▶ Directions for this task
Check each line below for the word "roll", and copy those that have it.

▶ Given records
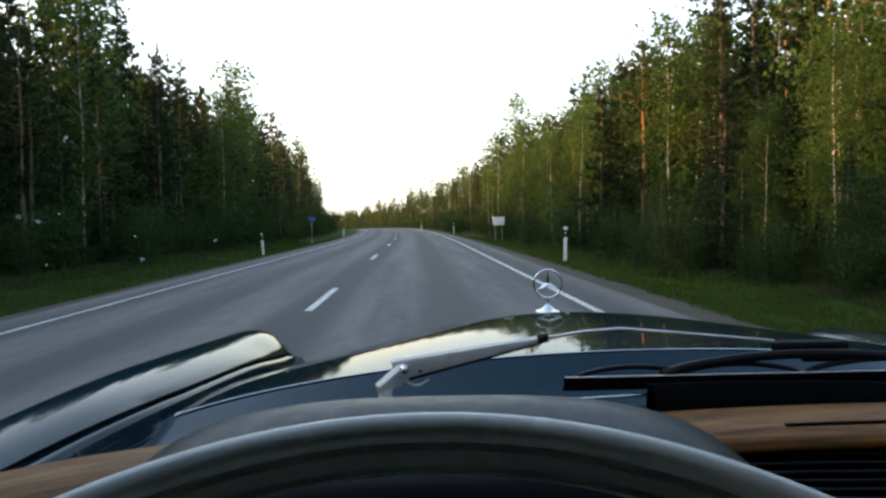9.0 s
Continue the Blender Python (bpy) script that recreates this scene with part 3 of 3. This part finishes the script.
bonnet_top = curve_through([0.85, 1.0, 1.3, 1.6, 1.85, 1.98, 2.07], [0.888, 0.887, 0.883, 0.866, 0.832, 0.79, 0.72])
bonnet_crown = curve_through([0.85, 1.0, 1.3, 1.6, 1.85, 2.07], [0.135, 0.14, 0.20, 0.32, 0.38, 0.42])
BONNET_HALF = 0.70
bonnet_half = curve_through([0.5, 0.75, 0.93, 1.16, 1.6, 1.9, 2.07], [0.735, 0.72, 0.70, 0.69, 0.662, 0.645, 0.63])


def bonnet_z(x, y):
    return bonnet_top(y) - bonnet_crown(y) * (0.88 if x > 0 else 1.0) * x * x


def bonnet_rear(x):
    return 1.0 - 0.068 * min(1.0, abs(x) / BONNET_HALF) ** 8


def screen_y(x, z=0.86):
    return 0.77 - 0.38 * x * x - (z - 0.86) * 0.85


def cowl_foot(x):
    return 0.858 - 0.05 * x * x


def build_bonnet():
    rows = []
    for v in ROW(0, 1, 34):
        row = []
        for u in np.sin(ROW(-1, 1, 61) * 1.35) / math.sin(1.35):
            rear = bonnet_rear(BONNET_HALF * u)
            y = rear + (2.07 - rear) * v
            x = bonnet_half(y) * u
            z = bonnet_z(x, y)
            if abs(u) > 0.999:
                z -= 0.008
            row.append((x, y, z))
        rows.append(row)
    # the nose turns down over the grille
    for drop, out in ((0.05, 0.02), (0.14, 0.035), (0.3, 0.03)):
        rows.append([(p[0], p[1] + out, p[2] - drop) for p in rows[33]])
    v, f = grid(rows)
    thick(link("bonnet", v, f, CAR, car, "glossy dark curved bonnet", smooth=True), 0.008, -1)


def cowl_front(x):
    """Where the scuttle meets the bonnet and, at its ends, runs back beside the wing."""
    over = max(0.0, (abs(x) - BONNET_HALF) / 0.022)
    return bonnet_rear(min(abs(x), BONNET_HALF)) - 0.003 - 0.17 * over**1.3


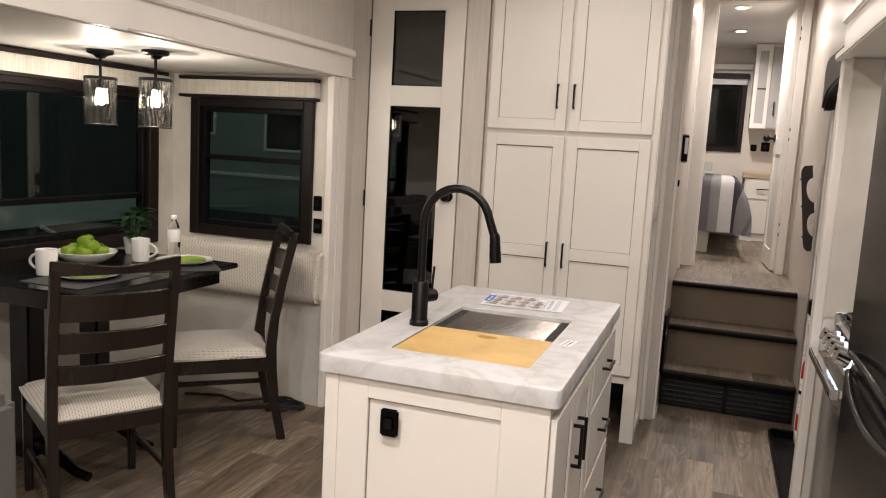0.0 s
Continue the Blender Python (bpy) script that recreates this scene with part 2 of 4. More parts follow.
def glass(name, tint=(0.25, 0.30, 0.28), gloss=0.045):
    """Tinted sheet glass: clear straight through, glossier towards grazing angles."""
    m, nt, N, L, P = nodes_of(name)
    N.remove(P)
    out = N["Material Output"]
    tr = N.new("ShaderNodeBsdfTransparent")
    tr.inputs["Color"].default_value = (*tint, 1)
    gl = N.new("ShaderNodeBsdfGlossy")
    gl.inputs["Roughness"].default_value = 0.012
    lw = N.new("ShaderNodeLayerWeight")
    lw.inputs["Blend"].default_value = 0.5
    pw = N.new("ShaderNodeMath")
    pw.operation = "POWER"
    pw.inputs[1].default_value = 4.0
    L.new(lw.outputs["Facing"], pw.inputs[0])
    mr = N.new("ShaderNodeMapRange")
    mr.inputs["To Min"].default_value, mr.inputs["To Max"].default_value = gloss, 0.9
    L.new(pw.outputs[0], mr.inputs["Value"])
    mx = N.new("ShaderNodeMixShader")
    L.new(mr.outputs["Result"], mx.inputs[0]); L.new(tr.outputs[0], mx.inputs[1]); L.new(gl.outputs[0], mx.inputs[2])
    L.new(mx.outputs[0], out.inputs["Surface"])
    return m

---

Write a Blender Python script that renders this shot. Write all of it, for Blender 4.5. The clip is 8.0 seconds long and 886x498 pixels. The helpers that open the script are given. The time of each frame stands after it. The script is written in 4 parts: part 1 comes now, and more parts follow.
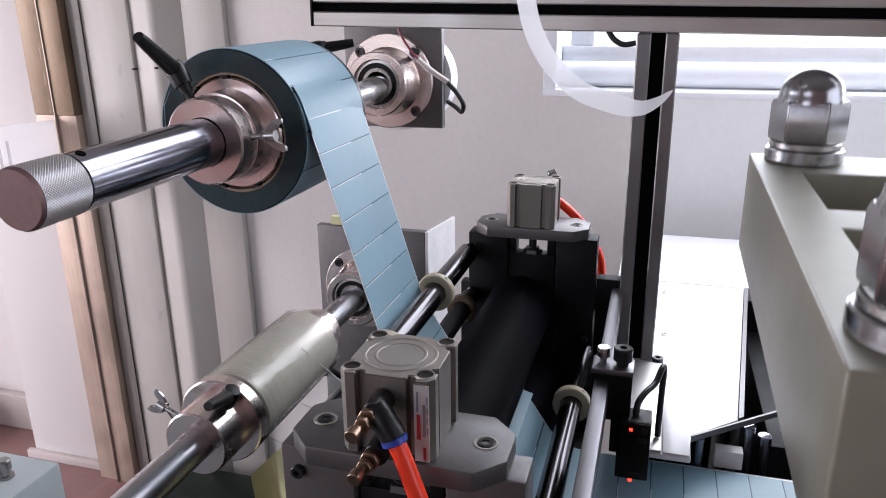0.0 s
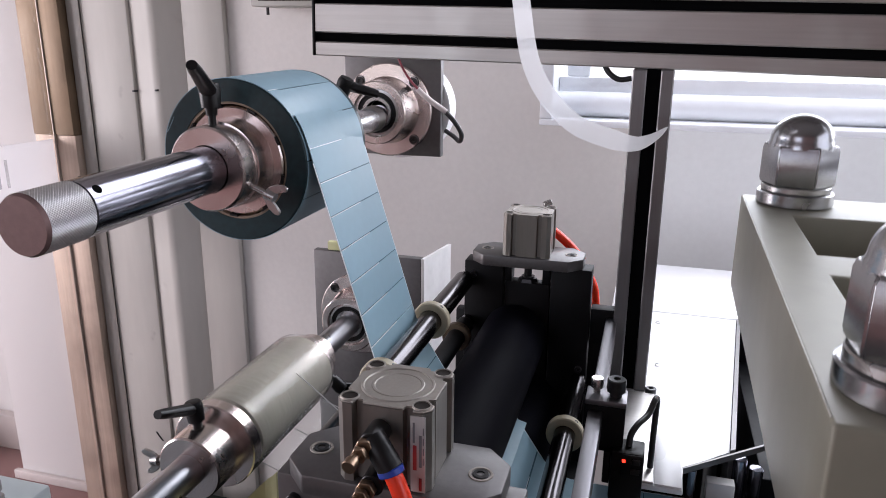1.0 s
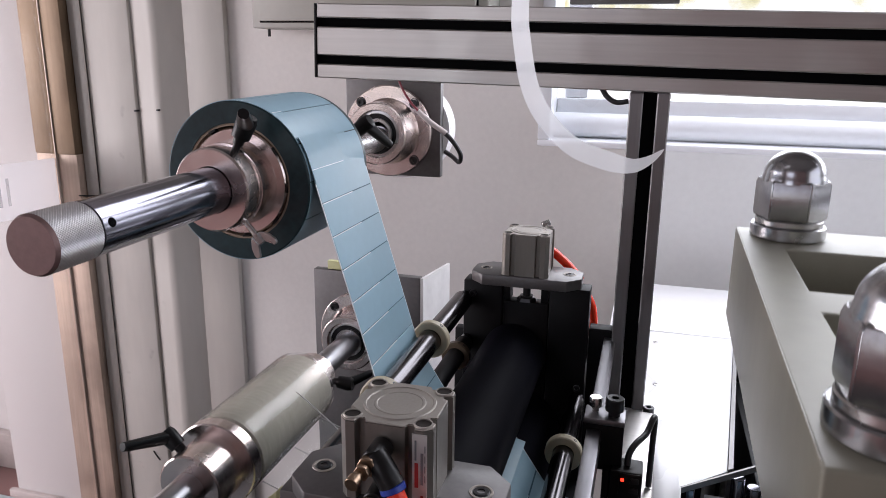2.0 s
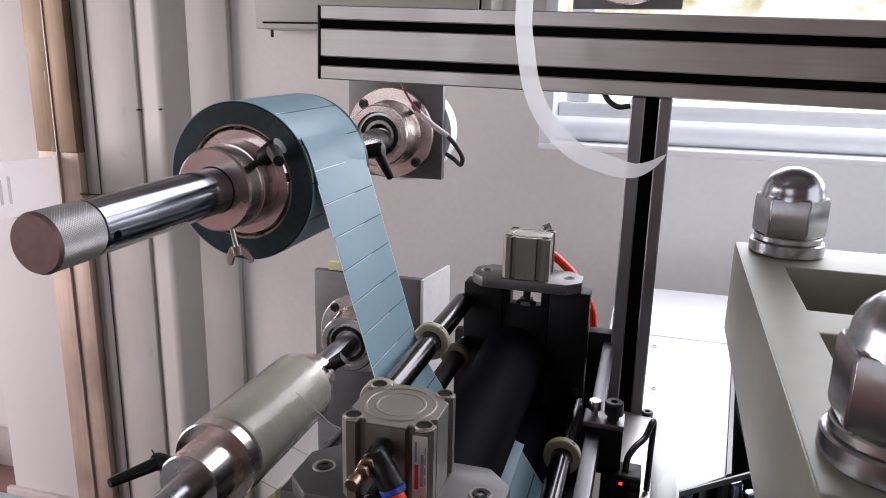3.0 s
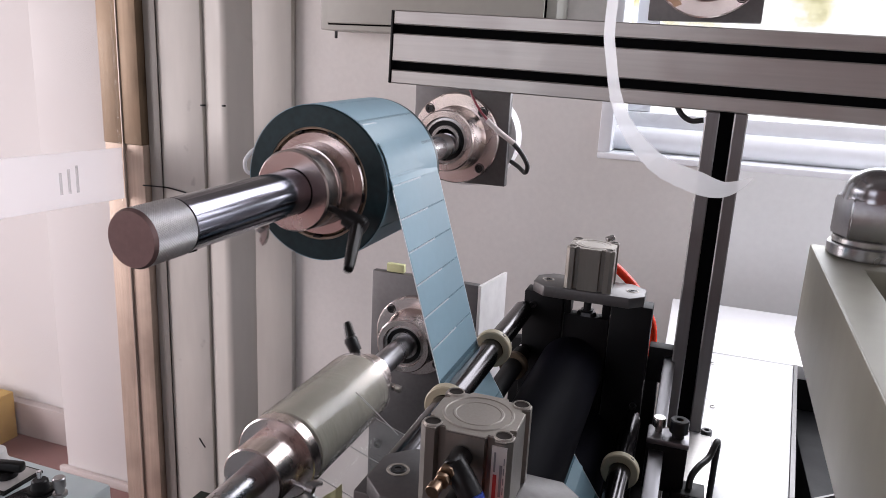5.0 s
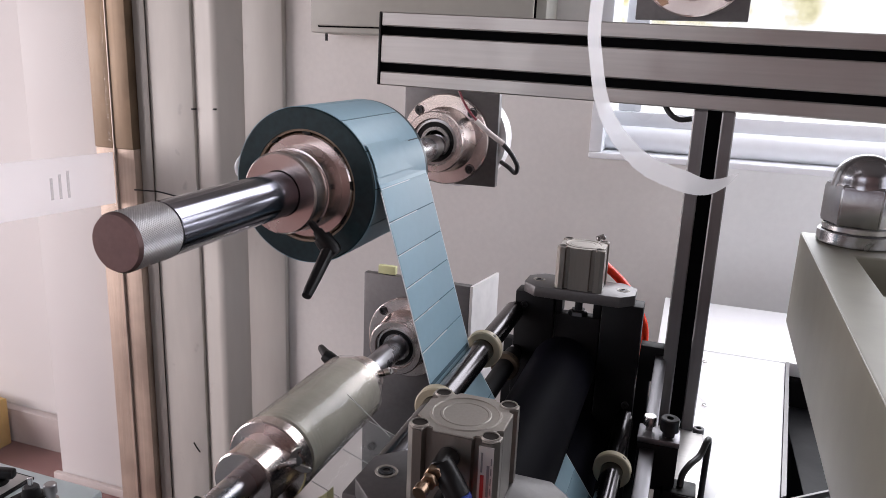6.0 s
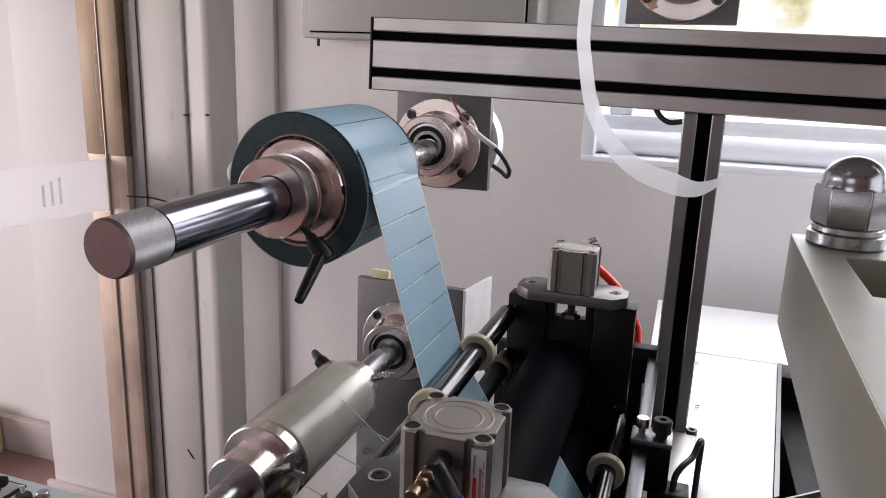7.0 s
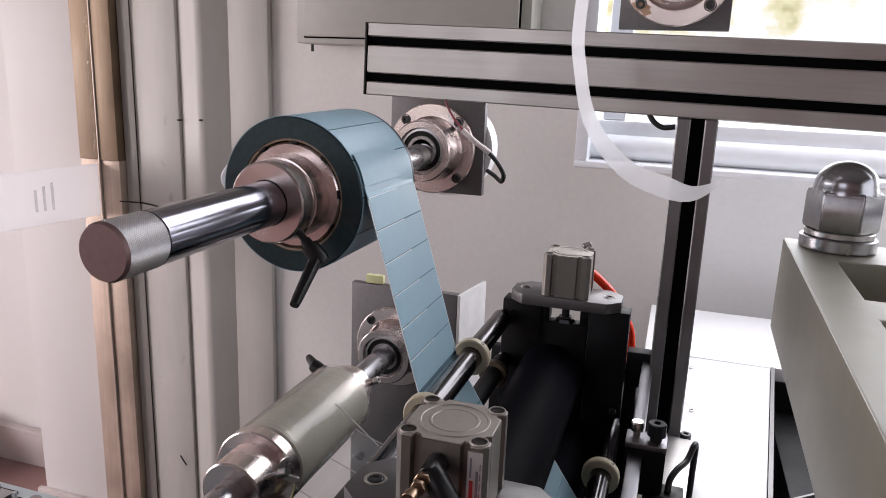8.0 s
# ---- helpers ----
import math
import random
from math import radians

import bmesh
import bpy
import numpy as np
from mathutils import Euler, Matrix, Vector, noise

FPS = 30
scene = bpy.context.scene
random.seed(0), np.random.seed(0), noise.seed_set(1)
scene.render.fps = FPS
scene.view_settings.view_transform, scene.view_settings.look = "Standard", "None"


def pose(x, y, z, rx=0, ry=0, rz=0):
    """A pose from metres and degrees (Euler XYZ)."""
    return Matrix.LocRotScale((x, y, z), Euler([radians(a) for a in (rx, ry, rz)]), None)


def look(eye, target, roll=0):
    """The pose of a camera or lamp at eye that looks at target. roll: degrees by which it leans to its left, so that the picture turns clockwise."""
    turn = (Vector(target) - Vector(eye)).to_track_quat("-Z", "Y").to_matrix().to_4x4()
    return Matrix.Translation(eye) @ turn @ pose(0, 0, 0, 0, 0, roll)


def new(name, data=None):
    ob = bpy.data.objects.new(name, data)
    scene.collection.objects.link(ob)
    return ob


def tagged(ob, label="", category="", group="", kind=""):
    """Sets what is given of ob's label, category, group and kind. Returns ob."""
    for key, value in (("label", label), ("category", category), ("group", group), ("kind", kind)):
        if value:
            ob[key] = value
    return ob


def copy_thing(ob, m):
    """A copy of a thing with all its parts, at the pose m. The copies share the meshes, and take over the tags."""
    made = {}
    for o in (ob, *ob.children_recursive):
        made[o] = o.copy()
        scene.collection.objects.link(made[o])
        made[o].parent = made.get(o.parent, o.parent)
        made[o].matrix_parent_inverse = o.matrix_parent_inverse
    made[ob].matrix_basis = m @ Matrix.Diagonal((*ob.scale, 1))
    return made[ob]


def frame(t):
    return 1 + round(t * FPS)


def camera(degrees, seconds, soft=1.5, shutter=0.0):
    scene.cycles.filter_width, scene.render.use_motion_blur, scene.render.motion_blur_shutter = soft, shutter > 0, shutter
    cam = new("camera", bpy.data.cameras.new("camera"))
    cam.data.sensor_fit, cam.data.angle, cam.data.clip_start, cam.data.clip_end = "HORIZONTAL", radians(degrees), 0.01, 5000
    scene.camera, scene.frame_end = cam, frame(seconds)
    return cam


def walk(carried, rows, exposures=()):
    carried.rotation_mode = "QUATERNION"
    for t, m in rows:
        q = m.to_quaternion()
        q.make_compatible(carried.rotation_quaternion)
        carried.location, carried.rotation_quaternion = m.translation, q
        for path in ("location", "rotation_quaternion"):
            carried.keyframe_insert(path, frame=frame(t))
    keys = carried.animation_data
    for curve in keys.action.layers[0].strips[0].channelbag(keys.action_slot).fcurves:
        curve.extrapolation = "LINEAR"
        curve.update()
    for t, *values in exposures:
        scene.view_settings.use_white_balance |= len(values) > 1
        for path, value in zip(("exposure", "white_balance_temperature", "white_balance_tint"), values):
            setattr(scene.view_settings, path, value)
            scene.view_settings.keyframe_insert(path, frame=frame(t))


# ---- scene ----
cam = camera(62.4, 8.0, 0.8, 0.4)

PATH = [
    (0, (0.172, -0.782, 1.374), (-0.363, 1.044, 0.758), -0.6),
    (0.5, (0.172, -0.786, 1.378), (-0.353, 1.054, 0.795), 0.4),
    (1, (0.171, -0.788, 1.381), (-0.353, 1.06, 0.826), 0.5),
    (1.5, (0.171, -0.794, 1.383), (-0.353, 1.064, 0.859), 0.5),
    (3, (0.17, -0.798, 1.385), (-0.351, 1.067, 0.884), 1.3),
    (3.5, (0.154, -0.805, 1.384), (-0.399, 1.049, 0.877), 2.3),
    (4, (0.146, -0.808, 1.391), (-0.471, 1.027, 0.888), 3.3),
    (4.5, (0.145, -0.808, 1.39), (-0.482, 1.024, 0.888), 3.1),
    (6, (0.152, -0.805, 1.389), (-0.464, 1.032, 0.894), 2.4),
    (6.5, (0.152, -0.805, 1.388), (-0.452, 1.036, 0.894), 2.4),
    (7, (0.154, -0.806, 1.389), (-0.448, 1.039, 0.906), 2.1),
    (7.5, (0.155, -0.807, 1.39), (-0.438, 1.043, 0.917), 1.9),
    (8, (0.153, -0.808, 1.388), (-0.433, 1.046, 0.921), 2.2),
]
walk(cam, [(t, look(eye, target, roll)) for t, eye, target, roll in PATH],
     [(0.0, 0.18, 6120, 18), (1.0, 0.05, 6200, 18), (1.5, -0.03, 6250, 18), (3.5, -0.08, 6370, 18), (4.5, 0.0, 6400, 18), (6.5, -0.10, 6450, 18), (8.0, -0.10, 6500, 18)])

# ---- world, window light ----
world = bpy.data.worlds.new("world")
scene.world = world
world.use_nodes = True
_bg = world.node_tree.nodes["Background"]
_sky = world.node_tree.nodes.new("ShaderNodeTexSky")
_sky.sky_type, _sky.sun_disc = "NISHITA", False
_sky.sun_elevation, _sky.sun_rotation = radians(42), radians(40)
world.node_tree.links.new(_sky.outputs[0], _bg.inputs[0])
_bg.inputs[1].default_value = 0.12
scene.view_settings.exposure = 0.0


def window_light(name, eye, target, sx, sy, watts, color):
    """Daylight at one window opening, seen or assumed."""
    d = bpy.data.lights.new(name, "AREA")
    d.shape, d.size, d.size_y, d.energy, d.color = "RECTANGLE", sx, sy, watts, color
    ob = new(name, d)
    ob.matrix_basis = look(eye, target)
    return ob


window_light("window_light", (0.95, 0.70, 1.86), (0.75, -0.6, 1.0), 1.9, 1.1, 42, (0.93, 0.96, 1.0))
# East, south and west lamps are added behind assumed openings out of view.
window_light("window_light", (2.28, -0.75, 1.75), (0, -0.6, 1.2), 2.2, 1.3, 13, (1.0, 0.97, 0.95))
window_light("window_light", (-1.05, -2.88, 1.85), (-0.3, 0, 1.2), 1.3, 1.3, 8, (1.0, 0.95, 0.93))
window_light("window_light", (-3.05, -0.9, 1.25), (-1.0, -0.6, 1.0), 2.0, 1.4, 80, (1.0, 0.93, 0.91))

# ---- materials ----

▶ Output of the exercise
def look(eye, target, roll=0):
    """The pose of a camera or lamp at eye that looks at target. roll: degrees by which it leans to its left, so that the picture turns clockwise."""
    return Matrix.Translation(eye) @ turn @ pose(0, 0, 0, 0, 0, roll)
walk(cam, [(t, look(eye, target, roll)) for t, eye, target, roll in PATH],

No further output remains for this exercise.